Der Teil der Antwort, in dem deutlich wird, dass Bill Gates als Wertsteigerung den immateriellen Wert geretteter Leben betrachtet, ist in der Telegram-Nachricht abgeschnitten. So wird suggeriert, Bill Gates wolle durch Impfprogramme extrem hohe finanzielle Gewinne machen. 

Die Reporterin fragt in dem Interview weiter nach: „Ich denke, die Zahlen, die Sie durchgespielt haben, waren, wenn Sie das Geld in den S&P 500 [Anmerkung der Redaktion: Aktienindex von 500 der größten börsennotierten US-amerikanischen Unternehmen] investiert und die Dividende reinvestiert hätten, würden Sie auf etwa 17 Milliarden Dollar kommen, aber Sie denken, es sind 200 Milliarden Dollar? 

Bill Gates antwortet: „Hier, ja. Wissen Sie, kleinen Kindern zu helfen, zu leben, die richtige Ernährung zu bekommen, einen Beitrag für ihre Länder zu leisten, das hat eine Rückvergütung, die über jeden typischen finanziellen Ertrag hinausgeht“.

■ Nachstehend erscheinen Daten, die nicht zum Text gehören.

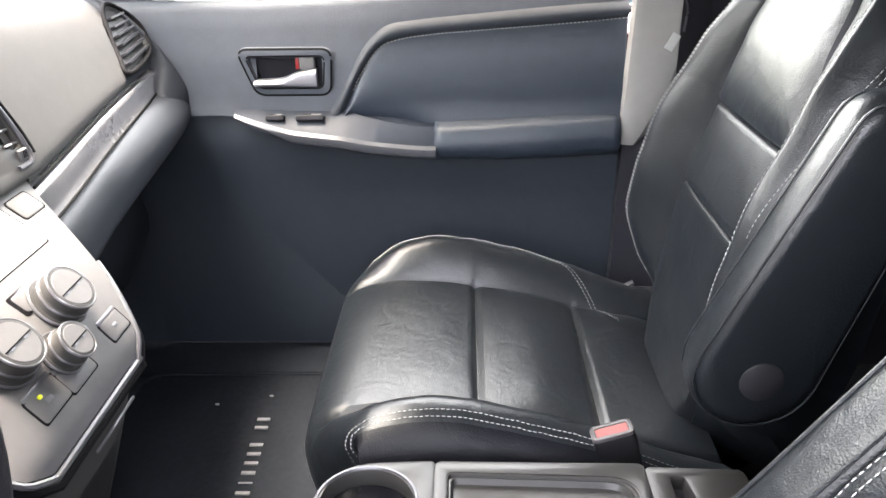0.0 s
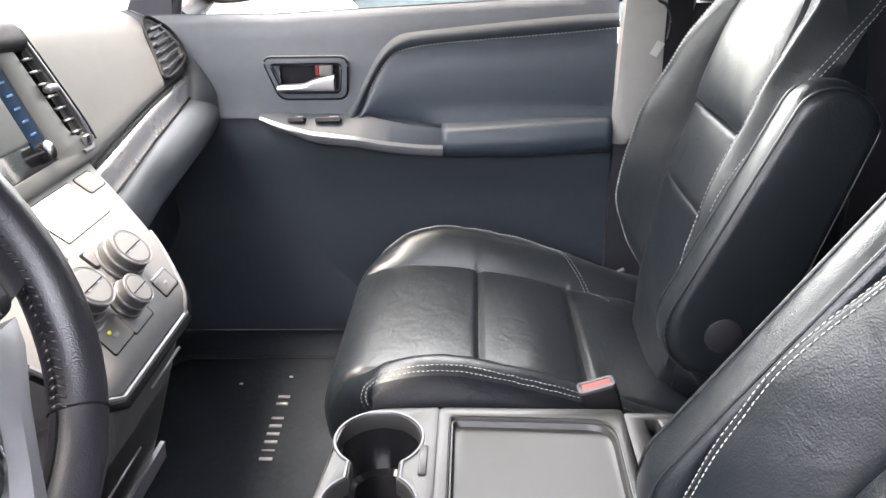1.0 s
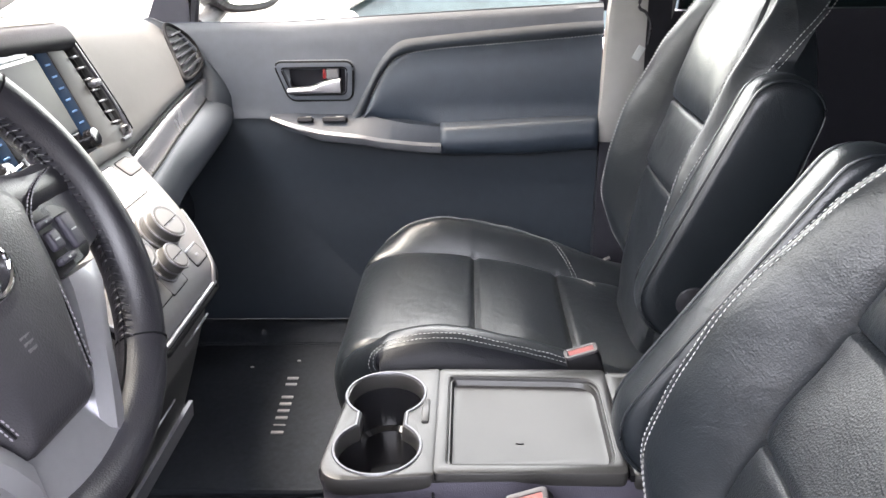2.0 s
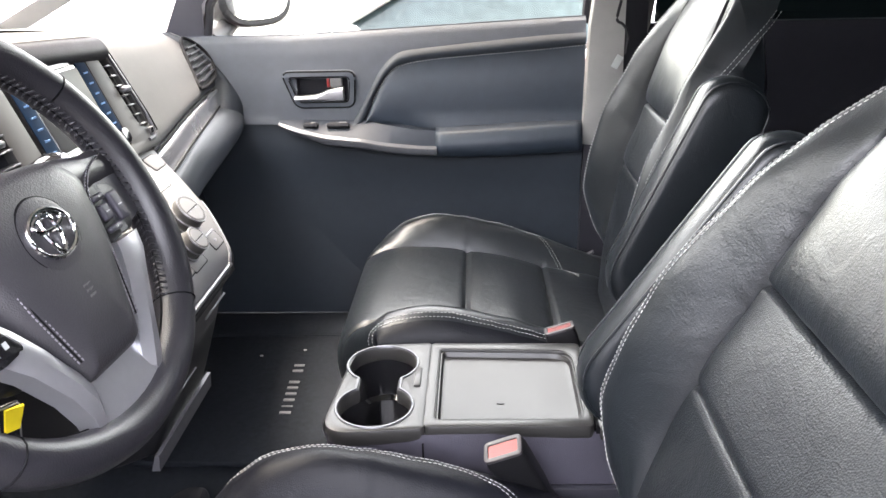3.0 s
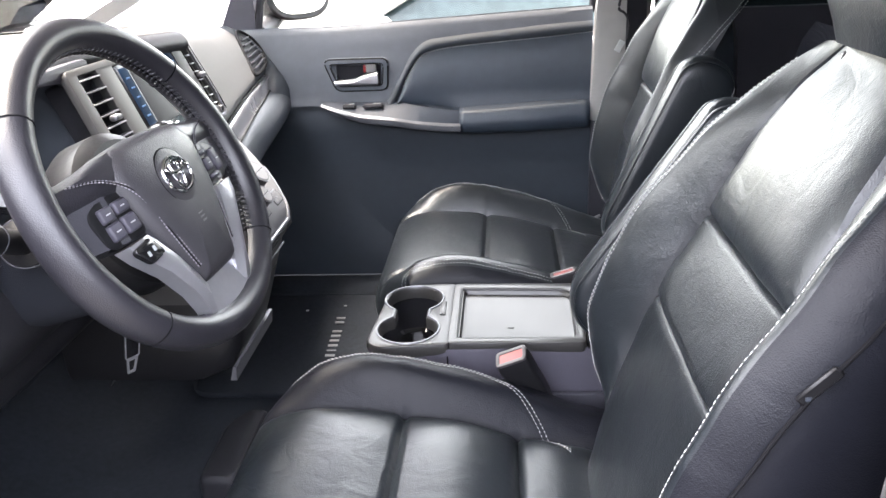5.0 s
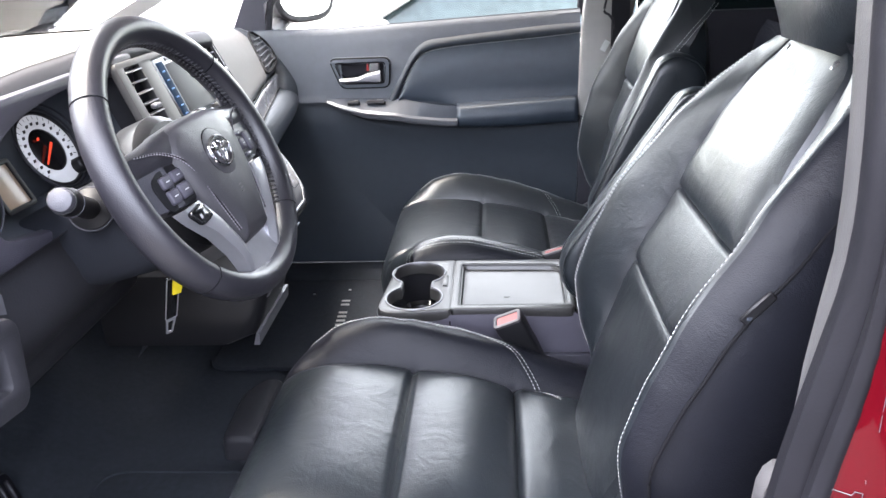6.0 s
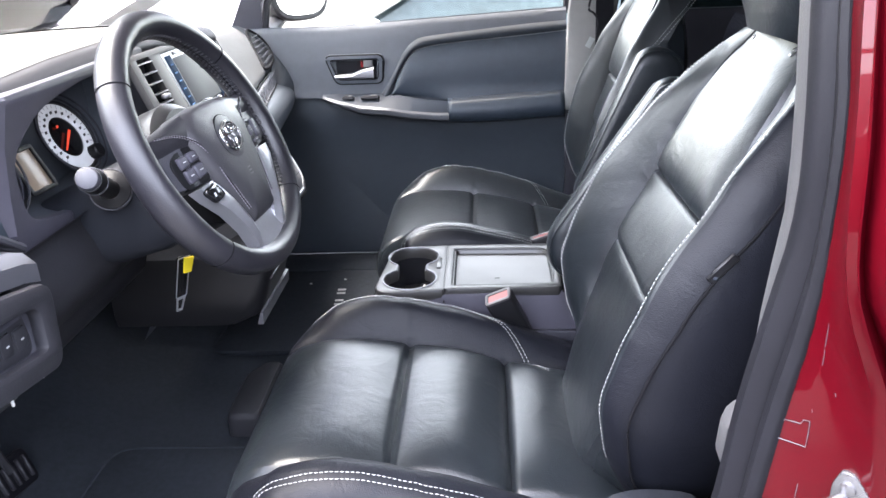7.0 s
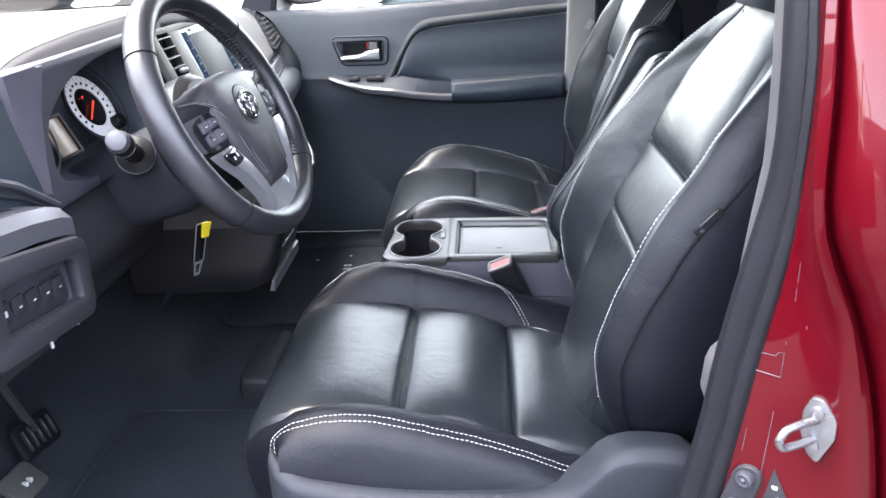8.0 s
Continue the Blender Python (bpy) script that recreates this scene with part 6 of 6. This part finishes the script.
# spokes
for sg in (-1, 1):
    bm = bmesh.new()
    secs = [((sg * 0.066, 0.034), (sg * 0.070, -0.030), 0.000), ((sg * 0.100, 0.030), (sg * 0.105, -0.030), 0.000), ((sg * 0.140, 0.022), (sg * 0.142, -0.024), -0.008), ((sg * 0.166, 0.020), (sg * 0.168, -0.020), -0.014)]
    loft(bm, [[WM @ Vector((a[0], a[1], z)), WM @ Vector((b[0], b[1], z)), WM @ Vector((b[0], b[1] - 0.004, z - 0.016)), WM @ Vector((a[0], a[1] + 0.004, z - 0.016))] for a, b, z in secs])
    sp_ = part("spoke", bm, DASH_DARK, SWH, "charcoal side spoke")
    bm = bmesh.new()
    loft(bm, [[WM @ Vector((sg * u, v, z + dz)) for v, dz in ((v1, -0.022), (v1 - 0.001, -0.008), (0.8 * v1 + 0.2 * v0, -0.001), (0.5 * (v0 + v1), 0.001), (0.8 * v0 + 0.2 * v1, -0.001), (v0 + 0.001, -0.006), (v0, -0.02))] for u, v0, v1, z in ((0.055, 0.010, 0.052, 0.0085), (0.075, 0.012, 0.050, 0.0070), (0.095, 0.013, 0.047, 0.0040), (0.115, 0.013, 0.045, 0.0), (0.135, 0.012, 0.045, -0.005), (0.156, 0.010, 0.046, -0.010))])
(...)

Bill Gates veröffentlichte Artikel in Wall Street Journal 

Bei dem von der Reporterin zu Beginn erwähnten Artikel, handelt es sich um einen Text, den Bill Gates wenige Tage vor dem CNBC-Interview, am 16. Januar 2019, im Wall Street Journal veröffentlicht hatte.

Darin schreibt er über seine Investitionen in drei internationalen Gesundheitsorganisationen: Die Impfallianz Gavi, den Global Fund und die Global Polio Eradication Initiative (GPEI). Diese hätten mit ihrem Ziel, Leben zu retten und Leid zu beenden, nicht nur alle Erwartungen übertroffen, sondern seien auch in einem traditionellen Sinn von Investitionen erfolgreich gewesen: „Sie haben eine Menge Wohlstand geschaffen, denn wenn die Menschen nicht krank im Bett liegen, können sie zur Arbeit oder zur Schule gehen.“

Darauf folgt ein Gedankenexperiment von Gates, in dem er auf ein Rechenmodell des Copenhagen Consensus Center verweist. 

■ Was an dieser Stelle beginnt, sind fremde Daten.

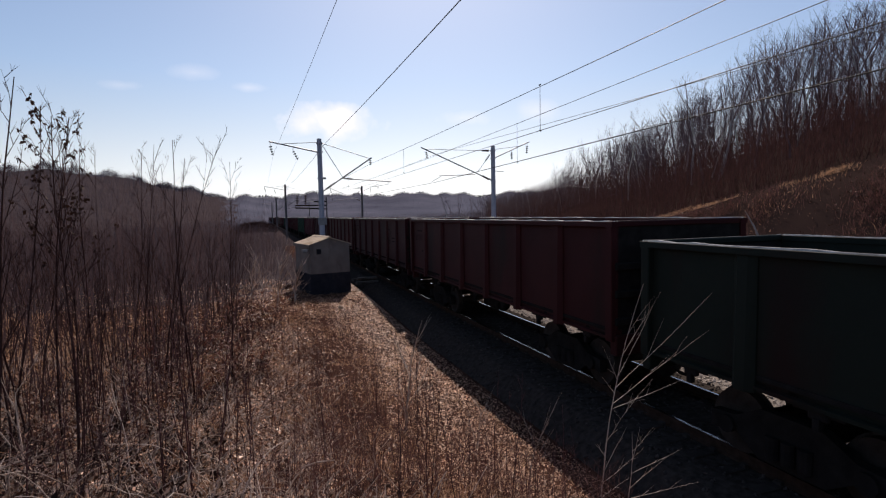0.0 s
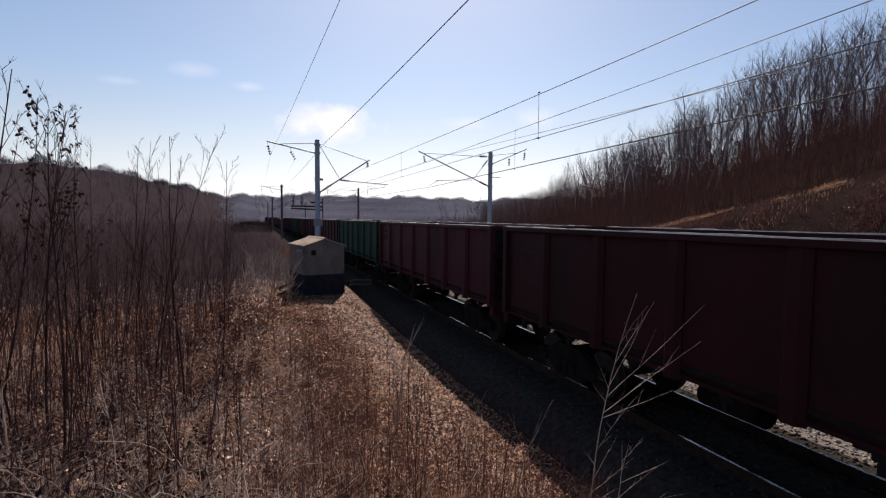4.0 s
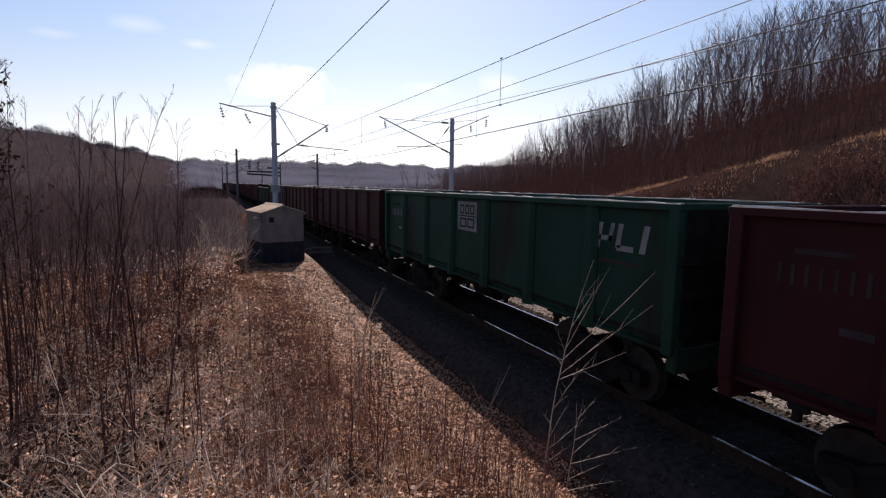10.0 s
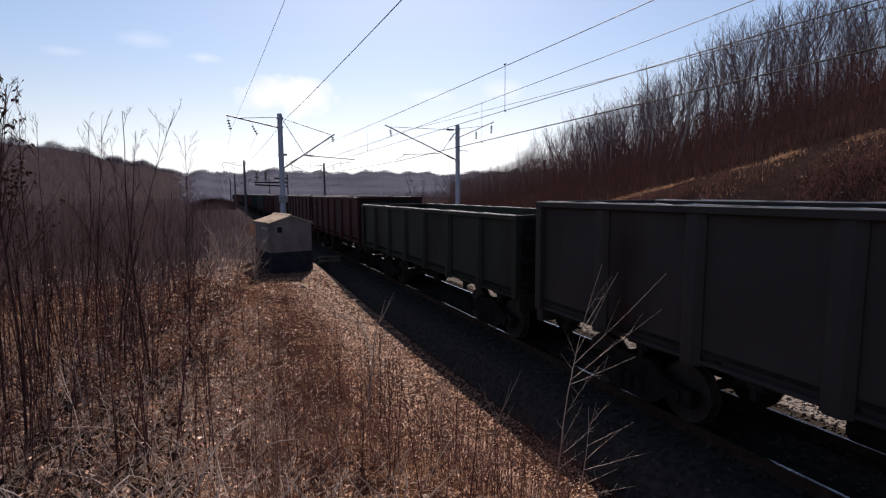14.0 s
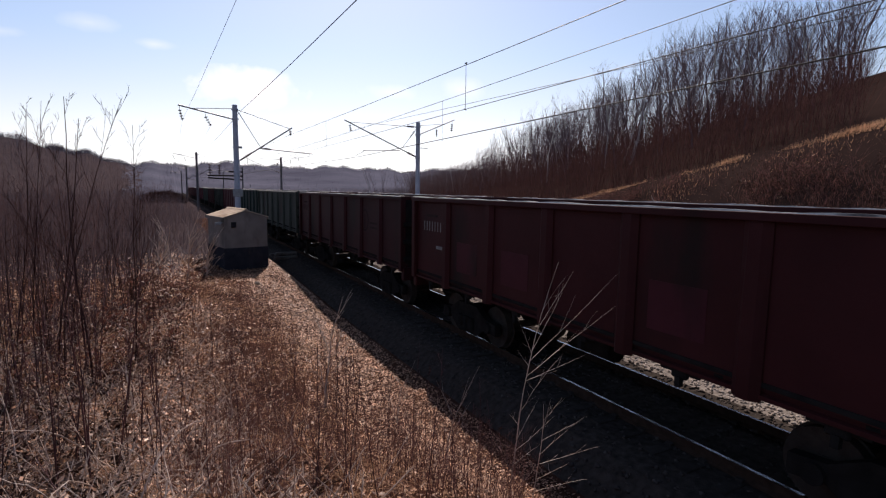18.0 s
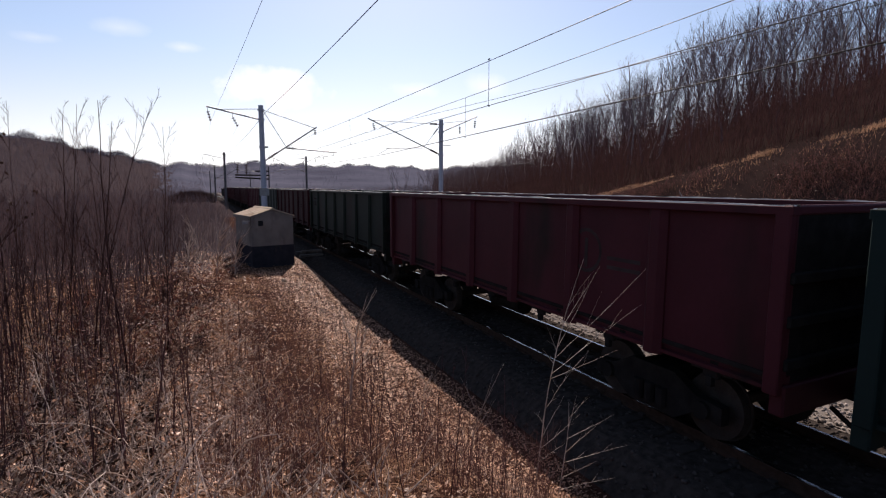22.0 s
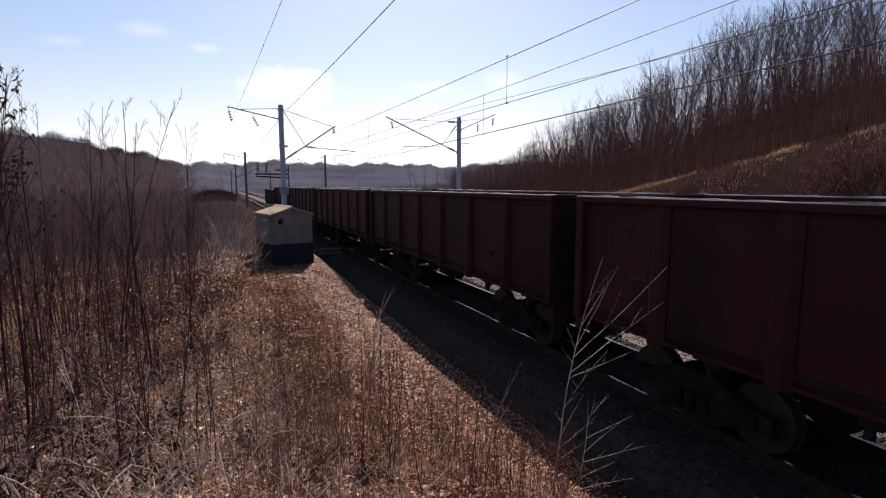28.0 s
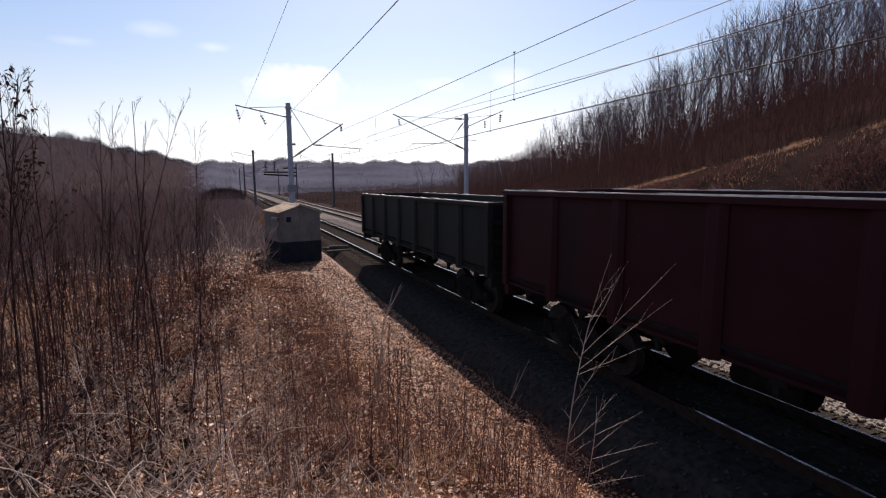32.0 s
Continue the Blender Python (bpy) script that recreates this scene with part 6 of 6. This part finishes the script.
def build_oddments():
    rng = random.Random(2)
    s = Shape()
    bm = bmesh.new()
    bmesh.ops.create_icosphere(bm, subdivisions=2, radius=0.11)
    for v in bm.verts:
        v.co *= 1 + rng.uniform(-0.2, 0.2)
        v.co.z *= 0.8
    s.add([v.co for v in bm.verts], [[v.index for v in f.verts] for f in bm.faces])
    bm.free()
    rock = thing("rock", s, M["roof"], "pale rounded rock lying on the ground", "rock")
    rock.location = (3.0, 21.5, float(ground_z(3.0, 21.5)) + 0.05)
    out = []
    limb(out, (0, 0, -0.2), (-0.1, 0.05, 1), 1.6, 0.06, 6, rng, 0.08, 0)
    snag = thing("snag", tube("snag", M["birch"], [q for _, q in out], 6), None, "pale dead birch stem on the cut bank", "snag")
    snag.location = (21.0, 17.0, float(ground_z(21.0, 17.0)))
    for x, y, z, l, a in ((5.50, 28.6, -0.24, 1.3, 8), (5.62, 29.3, -0.19, 1.2, -6), (5.55, 30.0, -0.22, 1.4, 12), (5.60, 29.0, -0.05, 1.1, -3)):
        p = thing("old_sleeper", Shape().box(-l / 2, l / 2, -0.12, 0.12, 0, 0.15, 0.02), M["sleeper"], "short discarded sleeper lying beside the track", "sleeper", group="discarded sleepers")
        p.matrix_world = pose(x, y, z, 0, 0, a)


build_hill_trees()
build_woods()
build_thickets()
build_litter()
build_saplings()
build_front_shrubs()
build_leafy_branch()
build_weed_clumps()
build_oddments()


# ---------------------------------------------------------------- movement
def motions():
    """The train rolls towards -Y at about 46 km/h, gaining speed a little."""
    slip = [(0, -1.3), (3, -0.65), (6, -0.22), (9, 0.02), (10, 0.02), (13, 0.35), (17, 0.5), (20, 0.42), (23, -0.08), (24, -0.42), (25.5, -0.55), (28, -1.0), (30, -1.45), (32, -2.05)]
    for num, w in WAGONS:
        end = -5.68 + 13.825 * num
        walk(w, [(t, pose(T1, end - 12.824 * t + e - BODY / 2, 0)) for t, e in slip])
    # all wheels turn alike; the leading and the trailing axle of a bogie share one action each
    for side in (-0.925, 0.925):
        axles = [ob for _, w in WAGONS for ob in w.children_recursive if ob.name.startswith("wheelset") and abs(ob.location.y - side) < 0.1]
        walk(axles[0], [(k / 30, pose(0, side, 0.475, math.degrees(12.824 / 0.475 * k / 30))) for k in range(32 * 30 + 1)])
        first = axles[0].animation_data
        for ob in axles[1:]:
            ob.rotation_mode = "QUATERNION"
            keys = ob.animation_data_create()
            keys.action, keys.action_slot = first.action, first.action_slot


motions()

„Nehmen wir an, unsere Stiftung hätte nicht in Gavi, den Global Fund und GPEI investiert und stattdessen diese 10 Milliarden Dollar in den S&P 500 gesteckt und versprochen, den Rest 18 Jahre später den Entwicklungsländern zukommen zu lassen. In der vergangenen Woche hätten diese Länder etwa 12 Milliarden Dollar erhalten, inflationsbereinigt, oder 17 Milliarden Dollar, wenn wir die reinvestierten Dividenden mit einbeziehen.“

Weiter rechnet Gates vor, eine Investition der 10 Milliarden Dollar in Energieprojekte in den Entwicklungsländern hätte eine Rendite von 150 Milliarden Dollar gebracht. Eine Investition der Summe in Infrastruktur 170 Milliarden Dollar. 

„Durch Investitionen in globale Gesundheitsinstitutionen haben wir jedoch all diese Renditen übertroffen: Die 10 Milliarden Dollar, die wir für die Bereitstellung von Impfstoffen, Medikamenten, Moskitonetzen und anderen Hilfsgütern in den Entwicklungsländern zur Verfügung stellten, brachten einen geschätzten sozialen und wirtschaftlichen Nutzen von 200 Milliarden Dollar“, so Gates. 

Die Telegram-Gruppe „QAnons Channel Germany“, in der die falsche Behauptung verbreitet wurde, hat mehr als 22.000 Abonnenten. „QAnon“ ist ein Netzwerk US-amerikanischer Verschwörungsanhänger, die glauben, es gebe einen „Tiefen Staat“ („Deep State“) von Eliten, und Donald Trump gehe gegen diese vor. Teil dieses Mythos ist auch die Behauptung, eine Elite aus Politikern und Stars entführe Kinder in unterirdische Lager, um sie dort sexuell zu missbrauchen und das Stoffwechselprodukt Adrenochrome aus Ihnen zu sammeln und sich so zu verjüngen. 

Immer wieder tauchen in diesem Zusammenhang Falschmeldungen auf, zum Beispiel Bilder dieser angeblichen Untergrundlager, die wir unter anderem hier geprüft haben.